Exercise details: Produce a word-for-word copy of the listing below without its pictures.

*-*-*

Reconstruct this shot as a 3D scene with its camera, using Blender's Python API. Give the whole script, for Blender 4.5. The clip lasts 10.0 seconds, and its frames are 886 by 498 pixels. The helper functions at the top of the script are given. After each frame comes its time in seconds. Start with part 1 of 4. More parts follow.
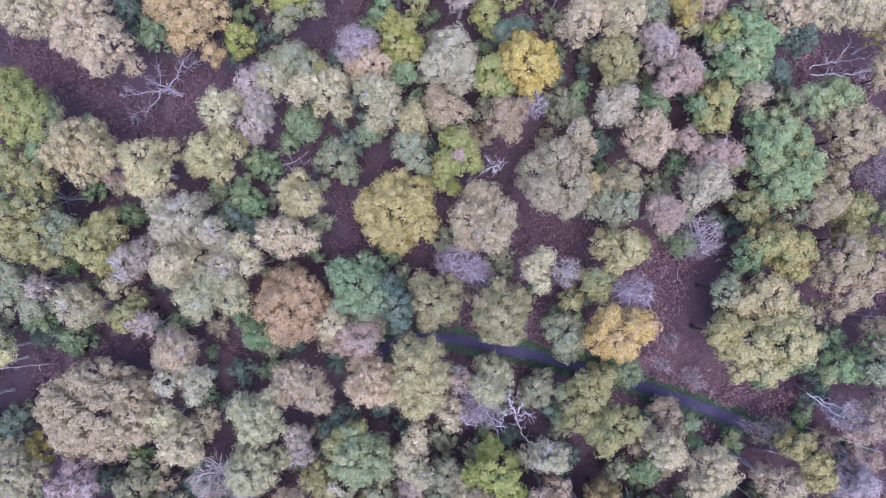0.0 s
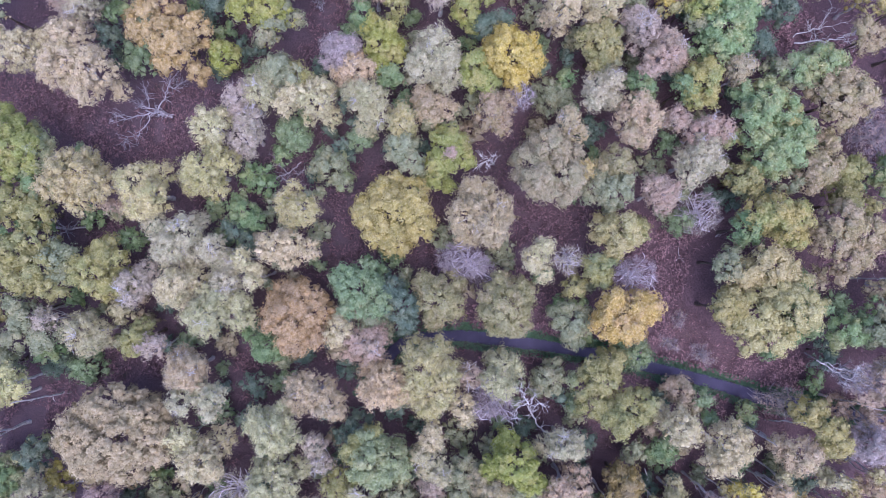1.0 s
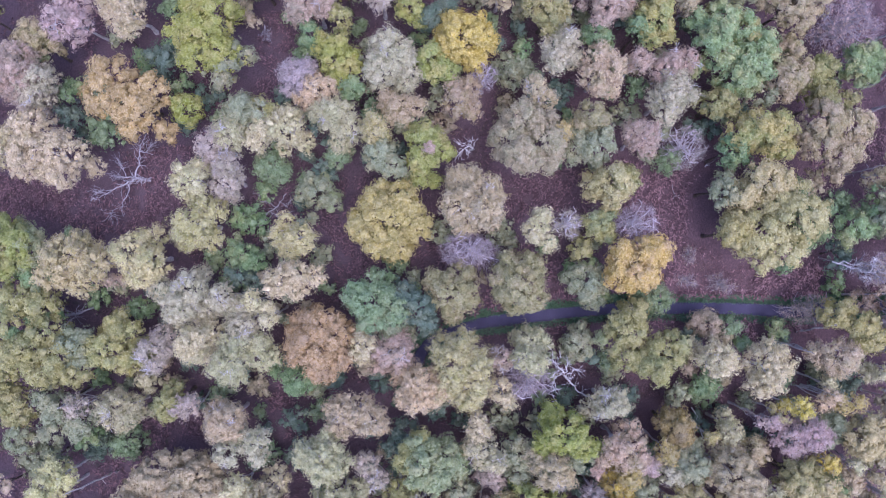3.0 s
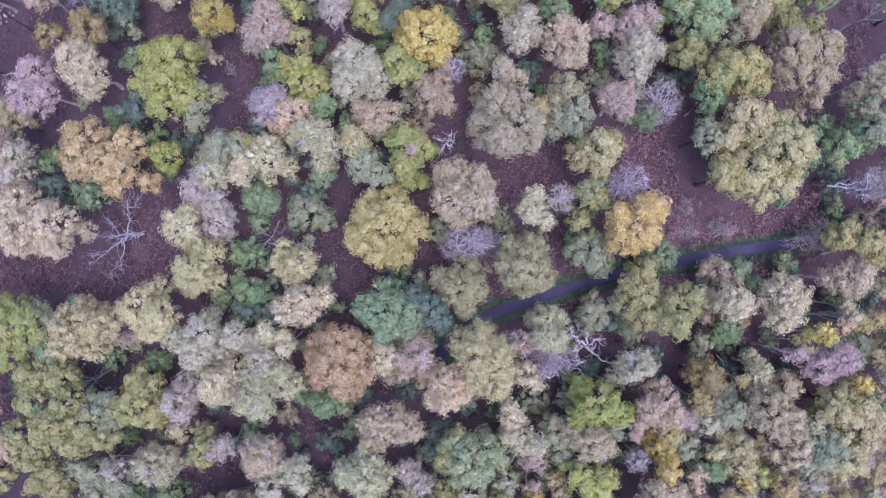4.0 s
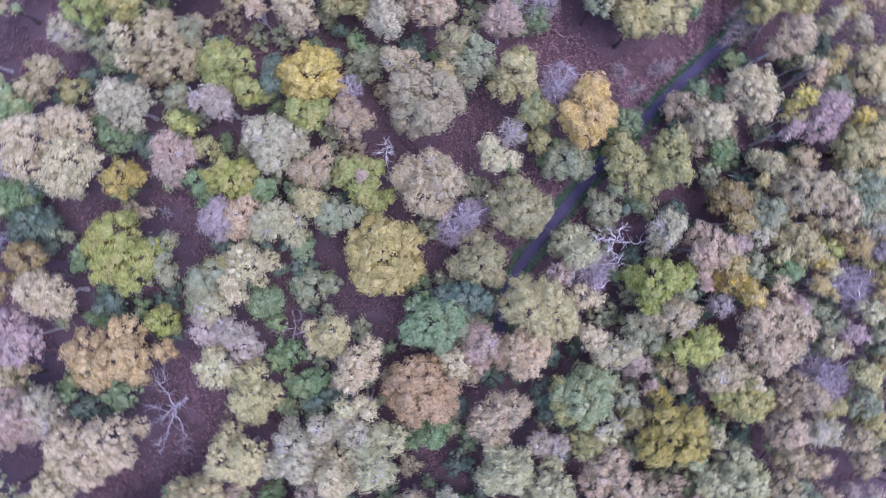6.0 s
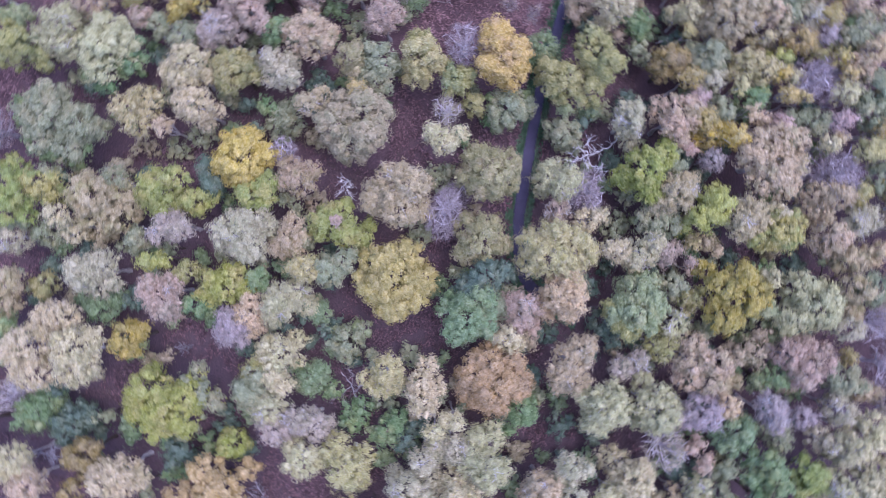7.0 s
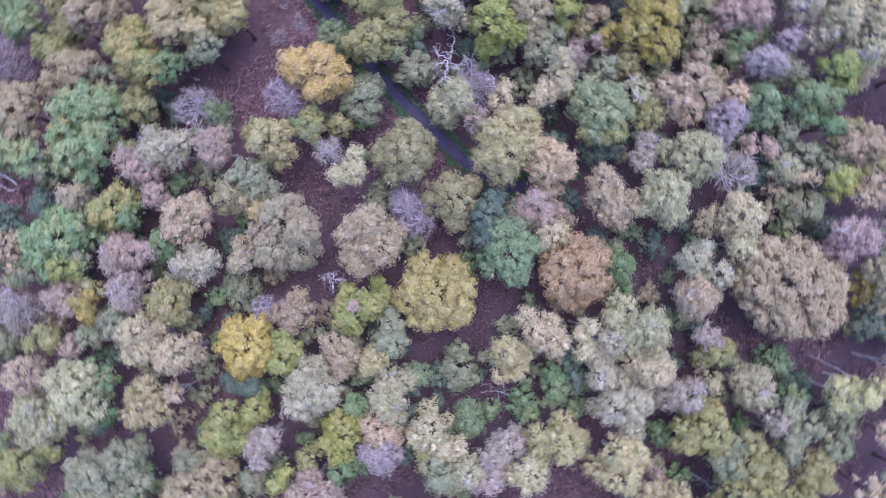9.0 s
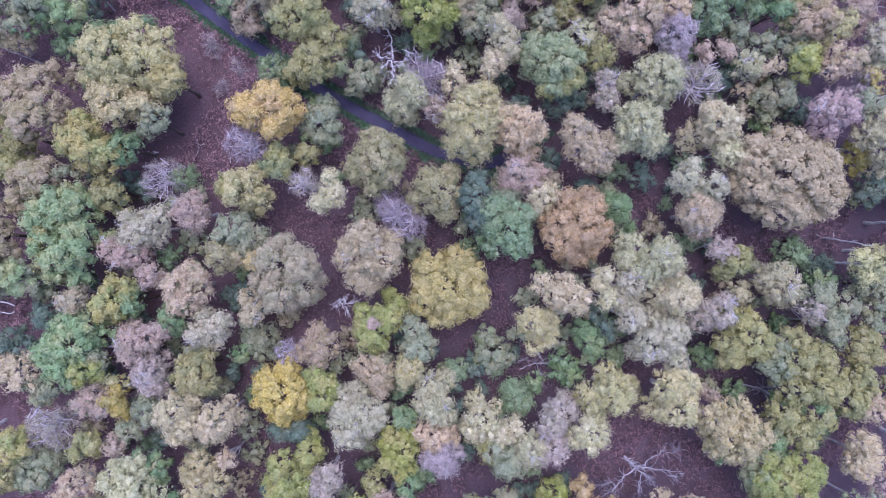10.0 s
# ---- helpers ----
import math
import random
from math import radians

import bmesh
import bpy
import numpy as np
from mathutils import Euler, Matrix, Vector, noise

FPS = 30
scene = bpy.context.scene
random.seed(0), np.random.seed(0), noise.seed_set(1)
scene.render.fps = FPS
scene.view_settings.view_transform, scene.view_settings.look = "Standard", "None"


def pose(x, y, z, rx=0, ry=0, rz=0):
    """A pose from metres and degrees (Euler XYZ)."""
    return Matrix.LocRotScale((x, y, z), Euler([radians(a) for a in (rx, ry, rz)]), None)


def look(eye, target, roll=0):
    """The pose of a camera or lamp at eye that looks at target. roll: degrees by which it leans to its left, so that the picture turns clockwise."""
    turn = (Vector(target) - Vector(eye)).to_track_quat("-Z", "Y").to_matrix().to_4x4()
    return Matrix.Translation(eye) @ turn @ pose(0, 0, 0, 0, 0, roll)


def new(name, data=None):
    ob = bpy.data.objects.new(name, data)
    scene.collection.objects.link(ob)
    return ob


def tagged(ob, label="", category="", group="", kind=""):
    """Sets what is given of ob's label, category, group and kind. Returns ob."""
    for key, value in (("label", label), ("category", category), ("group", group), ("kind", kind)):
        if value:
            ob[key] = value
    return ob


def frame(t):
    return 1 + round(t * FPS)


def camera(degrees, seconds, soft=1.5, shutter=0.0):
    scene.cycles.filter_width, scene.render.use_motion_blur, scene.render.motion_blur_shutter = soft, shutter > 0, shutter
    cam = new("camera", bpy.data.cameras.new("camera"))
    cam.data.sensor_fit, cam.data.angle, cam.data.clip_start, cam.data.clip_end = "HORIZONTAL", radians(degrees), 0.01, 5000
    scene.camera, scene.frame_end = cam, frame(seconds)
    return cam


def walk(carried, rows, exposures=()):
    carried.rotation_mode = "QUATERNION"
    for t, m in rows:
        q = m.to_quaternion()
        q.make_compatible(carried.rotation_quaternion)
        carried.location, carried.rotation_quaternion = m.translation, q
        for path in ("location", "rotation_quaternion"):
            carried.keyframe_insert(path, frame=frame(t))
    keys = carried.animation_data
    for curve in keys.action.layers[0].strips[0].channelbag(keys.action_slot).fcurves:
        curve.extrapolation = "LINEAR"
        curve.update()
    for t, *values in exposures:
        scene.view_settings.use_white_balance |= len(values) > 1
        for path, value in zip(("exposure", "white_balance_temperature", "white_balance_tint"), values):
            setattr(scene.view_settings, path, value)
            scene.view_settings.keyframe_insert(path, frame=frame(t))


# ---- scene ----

*-*-*

Exercise output:
Reconstruct this shot as a 3D scene with its camera, using Blender's Python API. Give the whole script, for Blender 4.5. The clip lasts 10.0 seconds, and its frames are 886 by 498 pixels. The helper functions at the top of the script are given. After each frame comes its time in seconds. Start with part 1 of 4. More parts follow.
0.0 s
1.0 s
3.0 s
4.0 s
6.0 s
7.0 s
9.0 s
10.0 s
# ---- helpers ----
import math
import random
from math import radians

import bmesh
import bpy
import numpy as np
from mathutils import Euler, Matrix, Vector, noise

FPS = 30
scene = bpy.context.scene
random.seed(0), np.random.seed(0), noise.seed_set(1)
scene.render.fps = FPS
scene.view_settings.view_transform, scene.view_settings.look = "Standard", "None"


def pose(x, y, z, rx=0, ry=0, rz=0):
    """A pose from metres and degrees (Euler XYZ)."""
    return Matrix.LocRotScale((x, y, z), Euler([radians(a) for a in (rx, ry, rz)]), None)


def look(eye, target, roll=0):
    """The pose of a camera or lamp at eye that looks at target. roll: degrees by which it leans to its left, so that the picture turns clockwise."""
    turn = (Vector(target) - Vector(eye)).to_track_quat("-Z", "Y").to_matrix().to_4x4()
    return Matrix.Translation(eye) @ turn @ pose(0, 0, 0, 0, 0, roll)


def new(name, data=None):
    ob = bpy.data.objects.new(name, data)
    scene.collection.objects.link(ob)
    return ob


def tagged(ob, label="", category="", group="", kind=""):
    """Sets what is given of ob's label, category, group and kind. Returns ob."""
    for key, value in (("label", label), ("category", category), ("group", group), ("kind", kind)):
        if value:
            ob[key] = value
    return ob


def frame(t):
    return 1 + round(t * FPS)


def camera(degrees, seconds, soft=1.5, shutter=0.0):
    scene.cycles.filter_width, scene.render.use_motion_blur, scene.render.motion_blur_shutter = soft, shutter > 0, shutter
    cam = new("camera", bpy.data.cameras.new("camera"))
    cam.data.sensor_fit, cam.data.angle, cam.data.clip_start, cam.data.clip_end = "HORIZONTAL", radians(degrees), 0.01, 5000
    scene.camera, scene.frame_end = cam, frame(seconds)
    return cam


def walk(carried, rows, exposures=()):
    carried.rotation_mode = "QUATERNION"
    for t, m in rows:
        q = m.to_quaternion()
        q.make_compatible(carried.rotation_quaternion)
        carried.location, carried.rotation_quaternion = m.translation, q
        for path in ("location", "rotation_quaternion"):
            carried.keyframe_insert(path, frame=frame(t))
    keys = carried.animation_data
    for curve in keys.action.layers[0].strips[0].channelbag(keys.action_slot).fcurves:
        curve.extrapolation = "LINEAR"
        curve.update()
    for t, *values in exposures:
        scene.view_settings.use_white_balance |= len(values) > 1
        for path, value in zip(("exposure", "white_balance_temperature", "white_balance_tint"), values):
            setattr(scene.view_settings, path, value)
            scene.view_settings.keyframe_insert(path, frame=frame(t))


# ---- scene ----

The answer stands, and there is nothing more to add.